Position de S.Royal:"L’amendement à la loi du 13 février 2007 sur la
prévention de la délinquance visant le phénomène du “happy slapping” est
un bon exemple de législation bâclée, rédigée dans l’improvisation et
pour afficher une posture de fermeté. L’impact juridique réel de cette
disposition est controversé. Si, comme le pensent de nombreux juristes,
cette disposition législative interdit aux non-journalistes de diffuser
des vidéos ou des photos montrant des violences sur personne, même si
ces actes sont commis par les forces de police, elle devra être revue."

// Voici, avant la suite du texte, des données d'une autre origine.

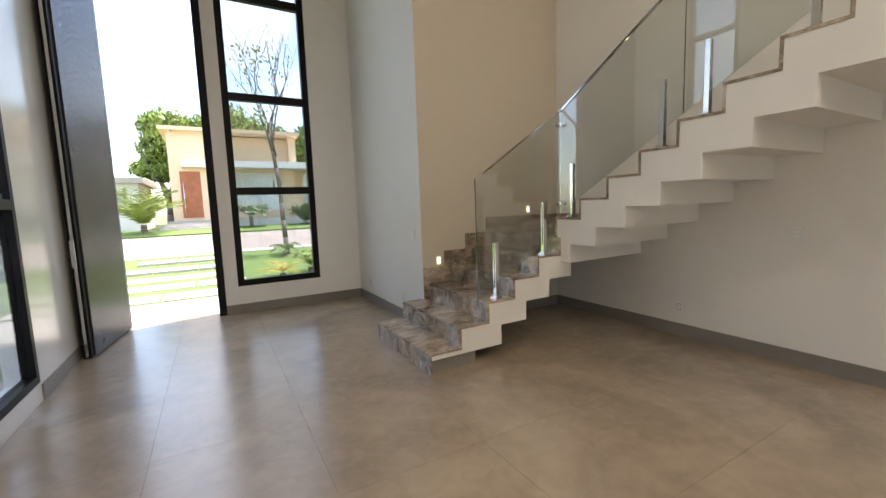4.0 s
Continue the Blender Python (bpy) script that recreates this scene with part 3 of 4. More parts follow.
def sliding_panel(x0, x1, y):
    p = part("panel", boxes((x0, x0 + 0.10, y - 0.016, y + 0.016, 0.012, 2.34), (x1 - 0.10, x1, y - 0.016, y + 0.016, 0.012, 2.34), (x0 + 0.10, x1 - 0.10, y - 0.016, y + 0.016, 0.012, 0.11),
                         (x0 + 0.10, x1 - 0.10, y - 0.016, y + 0.016, 2.25, 2.34), bevel=0.003), M_BLACK, slid)
    part("pane", boxes((x0 + 0.10, x1 - 0.10, y - 0.003, y + 0.003, 0.11, 2.25)), M_CLEAR, p, "flat glass pane").visible_shadow = False
    return p


third = sliding_panel(0.13, 1.45, 0.073)
lead = sliding_panel(0.13, 1.45, 0.036)
sliding_panel(0.13, 1.47, -0.001)
sliding_panel(1.12, 2.57, -0.038)
part("lock", boxes((0.126, 0.13, 0.033, 0.039, 0.93, 0.985), bevel=0.001), M_STEEL, lead, "steel lock")
bm = bmesh.new()
cyl(bm, (0.08, 0.036, 0.95), (0.13, 0.036, 0.95), 0.004, n=8)
cyl(bm, (0.078, 0.036, 0.93), (0.084, 0.036, 0.93), 0.011, n=12)
box(bm, 0.079, 0.083, 0.031, 0.039, 0.885, 0.915)
part("keys", bm, M_STEEL, lead, "bunch of keys in the lock")


# ---------------------------------------------------------------- grounds
def ground_z(y):
    return -0.10 + max(0.0, min(y, 19.0) - 8.0) * 0.068


bm = bmesh.new()
ys = [-900, -60, -19, -17.5, -17.3, -8.7, -8.5, 4, 8, 10, 12, 14, 16, 18, 19, 60, 900]
xs = [-900, -60, -30, -11.1, -10.9, 2.7, 2.9, 30, 60, 900]
grid = [[bm.verts.new((x, y, -1.8 if -11 < x < 2.8 and -17.4 < y < -8.6 else ground_z(y) - 0.06)) for x in xs] for y in ys]
for i in range(len(ys) - 1):
    for j in range(len(xs) - 1):
        bm.faces.new((grid[i][j], grid[i][j + 1], grid[i + 1][j + 1], grid[i + 1][j]))
structure("ground", bm, M_EARTH, "ground sheet around the house", "ground")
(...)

Trop peu sont ceux, y compris parmi les responsables politiques, qui ont
appréhendé la dimension véritablement copernicienne de la révolution
internet. Internet offre à chacun de pouvoir s'exprimer et être entendu
par tous, il abolit les distances et rapproche les hommes, leur permet
de débattre , de dialoguer, il leur permet de s'informer, et d'informer.
Il permet de diversifier l'information et d'échapper à une information
auparavant contrôlée et diffusée par les grands médias. Il permet au
citoyen de s'impliquer dans la vie de la cité, de suivre en temps réel
l'élaboration des lois, et d'interagir avec le législateur qui désormais
entend ou écoute ce que disent les internautes. Il permet à tous de
participer à la vie démocratique.
Faudrait-il que ces avancées soit sacrifiées sous la pression d'intérêts
économiques particuliers? Que la diffusion de l'information y soit aussi
contrôlée, parce que cela permettrait de faciliter l'accès ou le
maintien au pouvoir? Faudrait-il qu'internet devienne un outil de
surveillance de masse comme jamais l'humanité n'en a connu?
Vouloir brider la mère de toutes les libertés: la liberté d'expression
de l'homme, sa parole, ce n'est même pas aller contre le sens de
l'histoire, c'est tenter de lutter contre la puissance de l'évolution.